*Instructions for the task:*
Can you transcribe every line exactly and leave the pictures behind?

*Supplied information:*
begin
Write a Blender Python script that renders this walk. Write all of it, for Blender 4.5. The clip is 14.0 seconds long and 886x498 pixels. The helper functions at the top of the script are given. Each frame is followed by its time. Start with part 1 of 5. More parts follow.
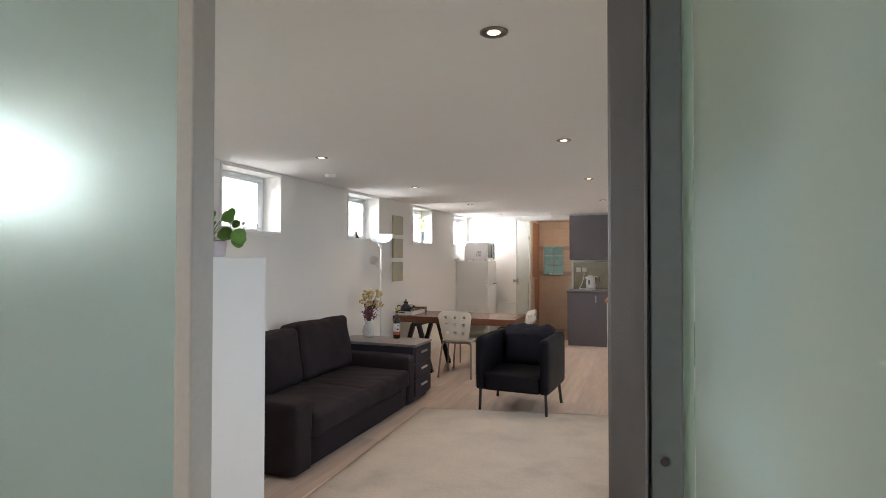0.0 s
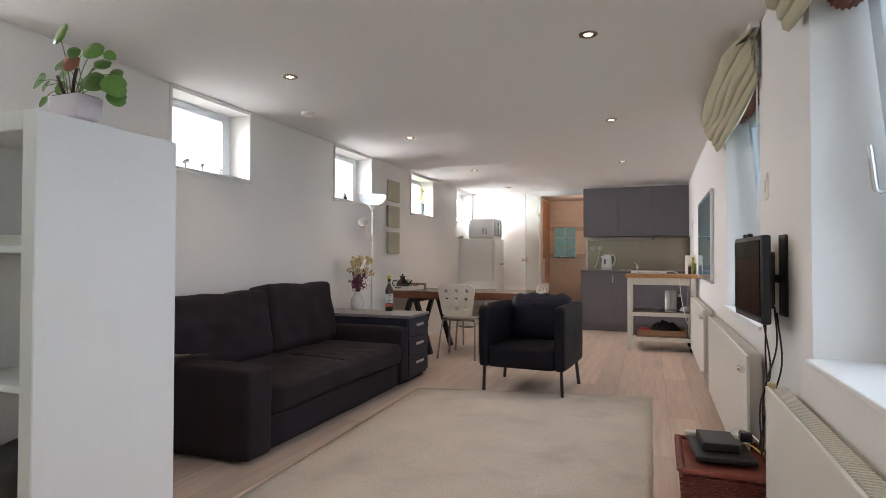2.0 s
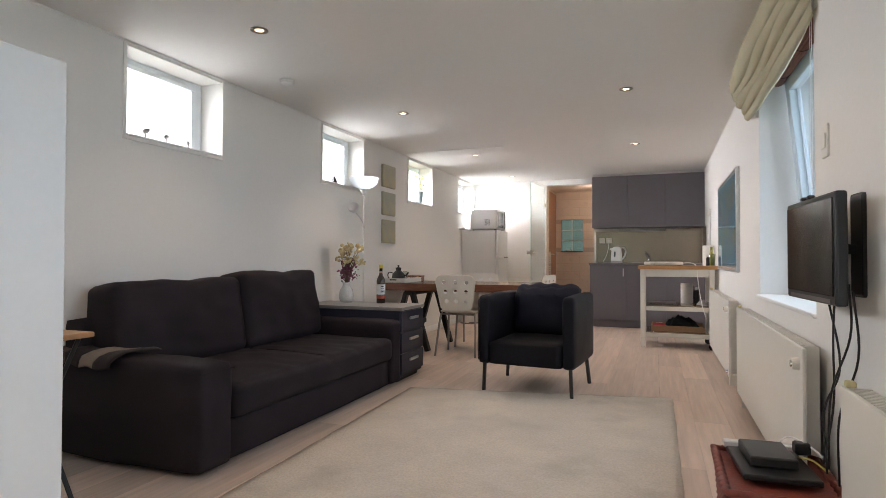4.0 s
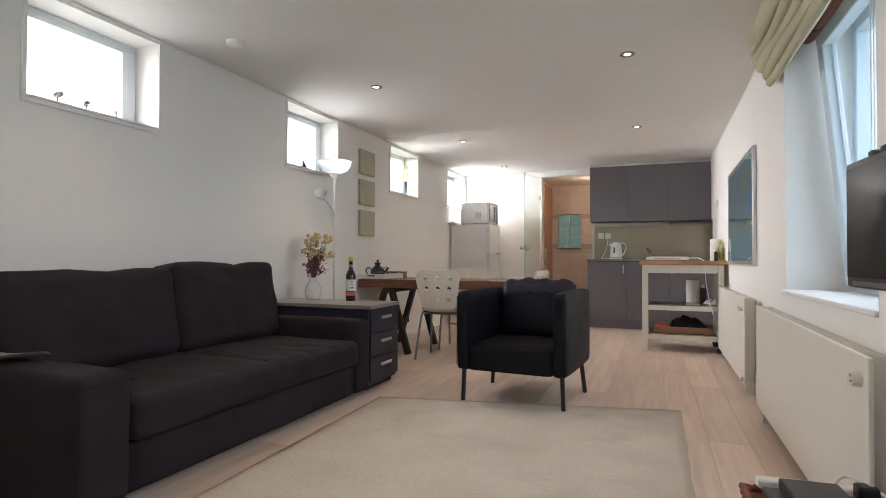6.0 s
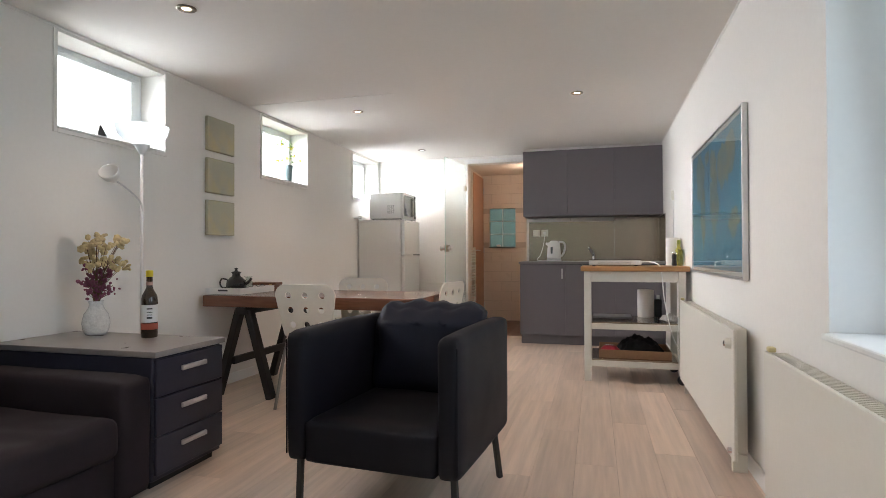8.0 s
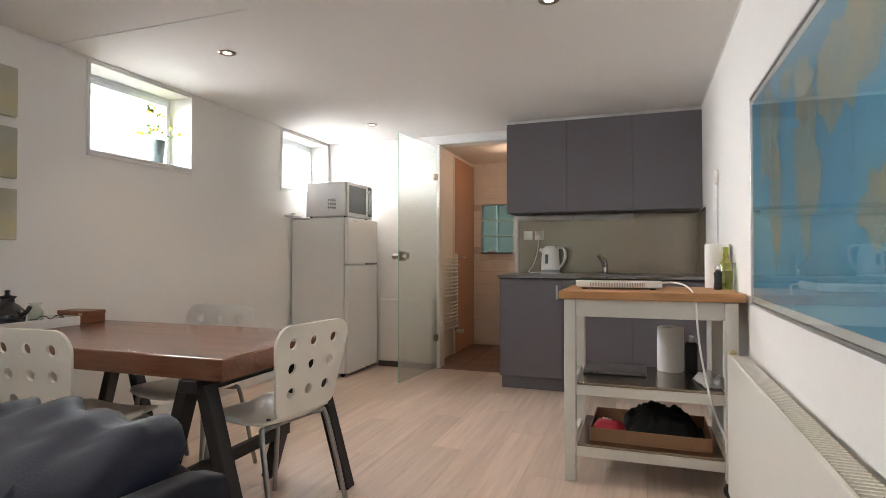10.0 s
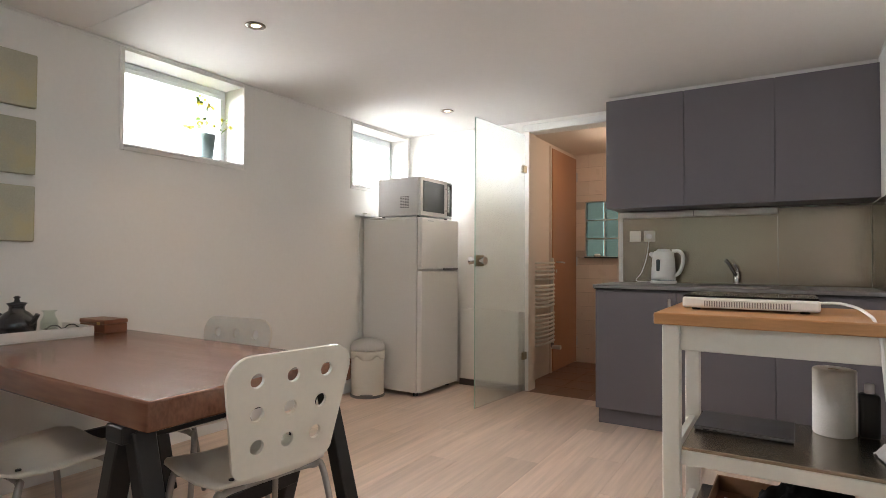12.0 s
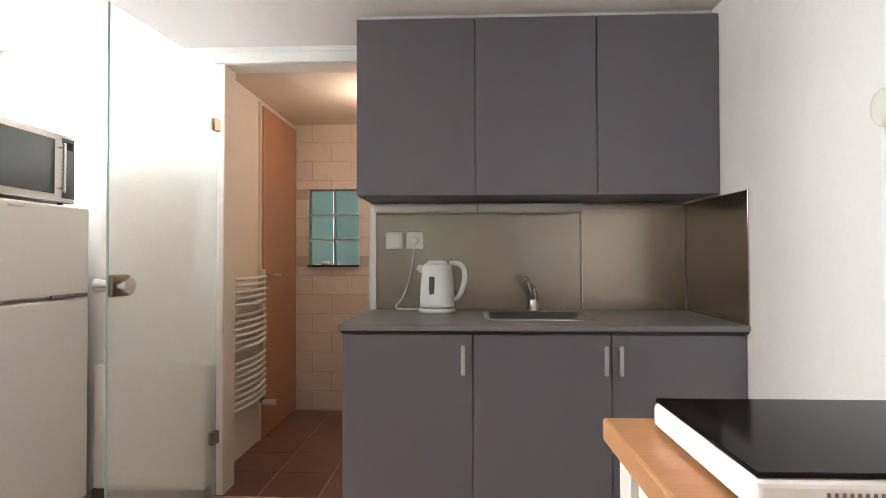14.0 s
end
*Expected answer:*
Write a Blender Python script that renders this walk. Write all of it, for Blender 4.5. The clip is 14.0 seconds long and 886x498 pixels. The helper functions at the top of the script are given. Each frame is followed by its time. Start with part 1 of 5. More parts follow.
0.0 s
2.0 s
4.0 s
6.0 s
8.0 s
10.0 s
12.0 s
14.0 s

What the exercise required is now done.